* PROBLEM DETAILS
Leave out the images and repeat the listing below without a single change.
::::
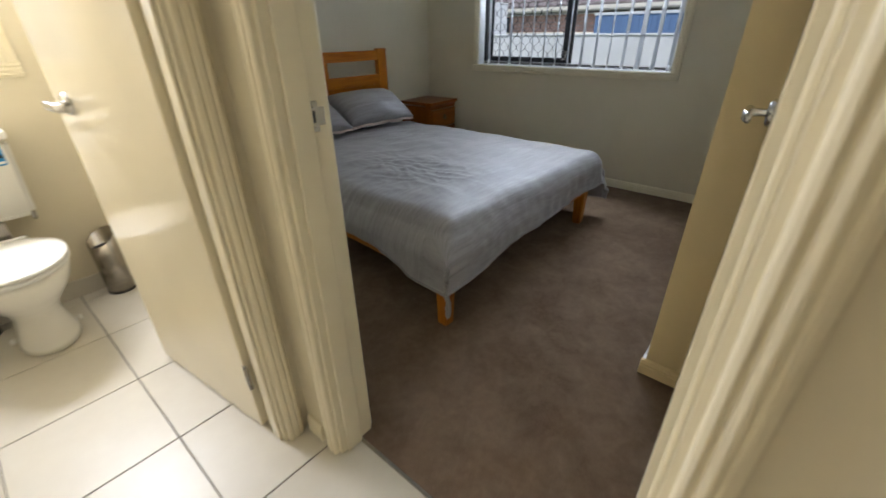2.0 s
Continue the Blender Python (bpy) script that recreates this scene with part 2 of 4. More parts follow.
# ---- mesh helpers ----
def box(bm, x0, x1, y0, y1, z0, z1):
    v = [bm.verts.new(p) for p in ((x0, y0, z0), (x1, y0, z0), (x1, y1, z0), (x0, y1, z0), (x0, y0, z1), (x1, y0, z1), (x1, y1, z1), (x0, y1, z1))]
    for f in ((0, 3, 2, 1), (4, 5, 6, 7), (0, 1, 5, 4), (1, 2, 6, 5), (2, 3, 7, 6), (3, 0, 4, 7)):
        bm.faces.new([v[i] for i in f])
    return bm


def cube(x0, x1, y0, y1, z0, z1, bevel=0.0, seg=2):
    bm = box(bmesh.new(), x0, x1, y0, y1, z0, z1)
    if bevel:
        bmesh.ops.bevel(bm, geom=list(bm.edges), offset=bevel, segments=seg, profile=0.6, affect="EDGES", clamp_overlap=True)
    return bm


def extrude(profile, origin, U, V, W, length):
    """A straight moulding: profile points (u, v) in the plane of U and V, drawn out along W."""
    bm = bmesh.new()
    o, U, V, W = Vector(origin), Vector(U), Vector(V), Vector(W)
    a = [bm.verts.new(o + U * u + V * v) for u, v in profile]
    b = [bm.verts.new(o + U * u + V * v + W * length) for u, v in profile]
    k = len(profile)
    for i in range(k):
        bm.faces.new((a[i], a[(i + 1) % k], b[(i + 1) % k], b[i]))
    bm.faces.new(a)
    bm.faces.new(b[::-1])
    bmesh.ops.recalc_face_normals(bm, faces=bm.faces)
    return bm


def lathe(profile, seg=32, sx=1.0, sy=1.0):
    """Rings (radius, z) turned about z."""
    bm = bmesh.new()
    rings = []
    for r, z in profile:
        if r < 1e-5:
            rings.append([bm.verts.new((0, 0, z))])
        else:
            rings.append([bm.verts.new((r * sx * math.cos(2 * math.pi * i / seg), r * sy * math.sin(2 * math.pi * i / seg), z)) for i in range(seg)])
    for a, b in zip(rings, rings[1:]):
        for i in range(seg):
            j = (i + 1) % seg
            if len(a) == 1 and len(b) == 1:
                continue
            if len(a) == 1:
                bm.faces.new((a[0], b[j], b[i]))
            elif len(b) == 1:
                bm.faces.new((a[i], a[j], b[0]))
            else:
                bm.faces.new((a[i], a[j], b[j], b[i]))
    bmesh.ops.recalc_face_normals(bm, faces=bm.faces)
    return bm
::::
* RESULT FOR THIS TASK
2.0 s
Continue the Blender Python (bpy) script that recreates this scene with part 2 of 4. More parts follow.
# ---- mesh helpers ----
def box(bm, x0, x1, y0, y1, z0, z1):
    v = [bm.verts.new(p) for p in ((x0, y0, z0), (x1, y0, z0), (x1, y1, z0), (x0, y1, z0), (x0, y0, z1), (x1, y0, z1), (x1, y1, z1), (x0, y1, z1))]
    for f in ((0, 3, 2, 1), (4, 5, 6, 7), (0, 1, 5, 4), (1, 2, 6, 5), (2, 3, 7, 6), (3, 0, 4, 7)):
        bm.faces.new([v[i] for i in f])
    return bm


def cube(x0, x1, y0, y1, z0, z1, bevel=0.0, seg=2):
    bm = box(bmesh.new(), x0, x1, y0, y1, z0, z1)
    if bevel:
        bmesh.ops.bevel(bm, geom=list(bm.edges), offset=bevel, segments=seg, profile=0.6, affect="EDGES", clamp_overlap=True)
    return bm


def extrude(profile, origin, U, V, W, length):
    """A straight moulding: profile points (u, v) in the plane of U and V, drawn out along W."""
    bm = bmesh.new()
    o, U, V, W = Vector(origin), Vector(U), Vector(V), Vector(W)
    a = [bm.verts.new(o + U * u + V * v) for u, v in profile]
    b = [bm.verts.new(o + U * u + V * v + W * length) for u, v in profile]
    k = len(profile)
    for i in range(k):
        bm.faces.new((a[i], a[(i + 1) % k], b[(i + 1) % k], b[i]))
    bm.faces.new(a)
    bm.faces.new(b[::-1])
    bmesh.ops.recalc_face_normals(bm, faces=bm.faces)
    return bm


def lathe(profile, seg=32, sx=1.0, sy=1.0):
    """Rings (radius, z) turned about z."""
    bm = bmesh.new()
    rings = []
    for r, z in profile:
        if r < 1e-5:
            rings.append([bm.verts.new((0, 0, z))])
        else:
            rings.append([bm.verts.new((r * sx * math.cos(2 * math.pi * i / seg), r * sy * math.sin(2 * math.pi * i / seg), z)) for i in range(seg)])
    for a, b in zip(rings, rings[1:]):
        for i in range(seg):
            j = (i + 1) % seg
            if len(a) == 1 and len(b) == 1:
                continue
            if len(a) == 1:
                bm.faces.new((a[0], b[j], b[i]))
            elif len(b) == 1:
                bm.faces.new((a[i], a[j], b[0]))
            else:
                bm.faces.new((a[i], a[j], b[j], b[i]))
    bmesh.ops.recalc_face_normals(bm, faces=bm.faces)
    return bm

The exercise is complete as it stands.